Degrees and schools: Ph.D., history, Marquette University, Milwaukee, Wisconsin, 2003; M.A. history, Marquette University, Milwaukee, Wisconsin, 1994; B.A. history, University of Wisconsin-Oshkosh, 1989; B. Music Education, instrumental—oboe, Milton College, Milton, Wisconsin, 1973.
Originally from: Elkhorn, Wisconsin.
Courses taught: I teach all U.S. history courses that cover up to the mid-19th century. Those include Topics, my 100-level course, The American Revolution, Colonial America, and The Civil War. Among those is a course I usually offer in the summer called Horses, Hardtack, and Heroes: The Civil War in Film and Literature.
I really enjoy the class because we spend a lot of time talking about how the war is remembered. I also teach a couple of courses that consider a broader piece of history—beyond the 19th century. These are American Women’s History and the Introduction to Public History. That course is wide ranging. It explores how academic history is transmitted to the broader public through archives, films, museums and a host of other media.
What I like about Saint Vincent: As a historian the thing I like best is this place. The presence of those who were here before us is everywhere!
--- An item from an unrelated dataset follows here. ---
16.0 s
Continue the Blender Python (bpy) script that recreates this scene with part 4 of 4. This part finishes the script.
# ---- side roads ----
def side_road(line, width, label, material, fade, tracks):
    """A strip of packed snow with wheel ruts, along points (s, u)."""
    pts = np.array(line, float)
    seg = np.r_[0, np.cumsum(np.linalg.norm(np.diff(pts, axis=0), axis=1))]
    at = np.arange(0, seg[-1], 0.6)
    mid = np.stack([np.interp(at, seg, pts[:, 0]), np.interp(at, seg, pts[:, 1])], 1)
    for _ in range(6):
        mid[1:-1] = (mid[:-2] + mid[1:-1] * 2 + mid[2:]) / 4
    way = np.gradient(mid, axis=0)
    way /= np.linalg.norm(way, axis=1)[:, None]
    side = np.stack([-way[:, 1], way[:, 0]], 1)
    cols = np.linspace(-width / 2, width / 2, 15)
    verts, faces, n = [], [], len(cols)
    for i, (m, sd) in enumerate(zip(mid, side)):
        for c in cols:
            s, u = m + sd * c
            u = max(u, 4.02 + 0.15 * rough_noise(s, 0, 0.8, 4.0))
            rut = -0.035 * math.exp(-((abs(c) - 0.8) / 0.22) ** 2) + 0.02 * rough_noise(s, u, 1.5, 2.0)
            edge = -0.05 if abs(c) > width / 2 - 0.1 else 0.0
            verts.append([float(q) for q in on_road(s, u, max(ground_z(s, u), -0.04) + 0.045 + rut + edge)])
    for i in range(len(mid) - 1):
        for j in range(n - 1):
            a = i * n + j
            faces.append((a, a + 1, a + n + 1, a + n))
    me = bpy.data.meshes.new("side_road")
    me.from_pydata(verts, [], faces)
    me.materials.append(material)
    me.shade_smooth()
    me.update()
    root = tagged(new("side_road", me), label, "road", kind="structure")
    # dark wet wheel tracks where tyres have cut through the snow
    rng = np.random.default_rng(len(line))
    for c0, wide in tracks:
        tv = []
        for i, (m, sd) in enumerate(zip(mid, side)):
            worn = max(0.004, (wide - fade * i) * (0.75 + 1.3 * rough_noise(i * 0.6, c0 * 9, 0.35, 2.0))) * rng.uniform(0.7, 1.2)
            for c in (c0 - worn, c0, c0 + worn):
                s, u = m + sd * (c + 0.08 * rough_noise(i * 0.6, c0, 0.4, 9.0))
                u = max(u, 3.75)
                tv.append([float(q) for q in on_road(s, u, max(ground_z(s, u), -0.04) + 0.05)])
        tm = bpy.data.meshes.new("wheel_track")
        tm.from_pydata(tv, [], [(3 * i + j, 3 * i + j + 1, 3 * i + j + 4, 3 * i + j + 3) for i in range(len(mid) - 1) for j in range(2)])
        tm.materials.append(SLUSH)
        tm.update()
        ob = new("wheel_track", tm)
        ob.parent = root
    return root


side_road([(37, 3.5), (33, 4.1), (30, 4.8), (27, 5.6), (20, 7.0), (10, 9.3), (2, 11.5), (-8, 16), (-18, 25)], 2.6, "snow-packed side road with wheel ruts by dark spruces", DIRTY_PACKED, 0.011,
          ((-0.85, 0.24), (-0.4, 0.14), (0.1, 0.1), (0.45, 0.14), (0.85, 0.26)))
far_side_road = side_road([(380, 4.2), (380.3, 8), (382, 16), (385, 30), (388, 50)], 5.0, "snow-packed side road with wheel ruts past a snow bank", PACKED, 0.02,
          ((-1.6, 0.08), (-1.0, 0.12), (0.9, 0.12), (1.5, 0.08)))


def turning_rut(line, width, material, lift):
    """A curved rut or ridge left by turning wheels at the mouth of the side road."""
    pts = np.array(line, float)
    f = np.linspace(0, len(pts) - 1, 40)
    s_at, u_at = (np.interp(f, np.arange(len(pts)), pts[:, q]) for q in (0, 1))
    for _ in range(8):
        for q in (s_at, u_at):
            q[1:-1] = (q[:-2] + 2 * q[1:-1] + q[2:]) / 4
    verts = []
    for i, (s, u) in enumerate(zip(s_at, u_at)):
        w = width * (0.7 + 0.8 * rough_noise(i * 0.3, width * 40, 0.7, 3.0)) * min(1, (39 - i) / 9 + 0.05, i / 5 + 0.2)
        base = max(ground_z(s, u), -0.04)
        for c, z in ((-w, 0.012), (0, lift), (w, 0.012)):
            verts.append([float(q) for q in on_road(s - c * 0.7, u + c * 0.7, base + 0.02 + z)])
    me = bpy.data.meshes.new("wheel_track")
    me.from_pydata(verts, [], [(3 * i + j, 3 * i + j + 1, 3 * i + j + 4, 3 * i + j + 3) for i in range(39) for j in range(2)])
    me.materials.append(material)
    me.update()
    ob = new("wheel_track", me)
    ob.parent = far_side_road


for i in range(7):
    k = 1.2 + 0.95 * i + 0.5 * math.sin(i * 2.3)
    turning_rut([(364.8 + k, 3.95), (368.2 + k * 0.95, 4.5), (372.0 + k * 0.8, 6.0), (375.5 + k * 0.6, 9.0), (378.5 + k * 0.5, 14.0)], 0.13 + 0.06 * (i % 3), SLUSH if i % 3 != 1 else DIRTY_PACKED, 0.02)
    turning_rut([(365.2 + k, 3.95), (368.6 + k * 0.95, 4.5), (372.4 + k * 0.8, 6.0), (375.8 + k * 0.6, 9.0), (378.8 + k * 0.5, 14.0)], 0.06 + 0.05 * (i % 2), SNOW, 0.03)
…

Everyday from my desk I can see the beautiful weathered red brick exterior of Alfred Hall through my neighbor’s window. It reminds me that the past is always part of who we are.
My most memorable moment: This is easy. The first day I came to work. I came in very early in the morning, about 7 a.m. I drove in to the parking lot in front of the Basilica. The campus seemed deserted. I met no one in the halls, found my office and went to work. Sometime early in the afternoon I decided to take a break and walk around campus. When I left the building I was completely shocked to see the mass of people wandering around—Steelers’ camp! I don’t know if I missed something in my interview or if I was never told but it was a shock to me.
What most people don’t know about me: I used to play a cornet that was built in 1857.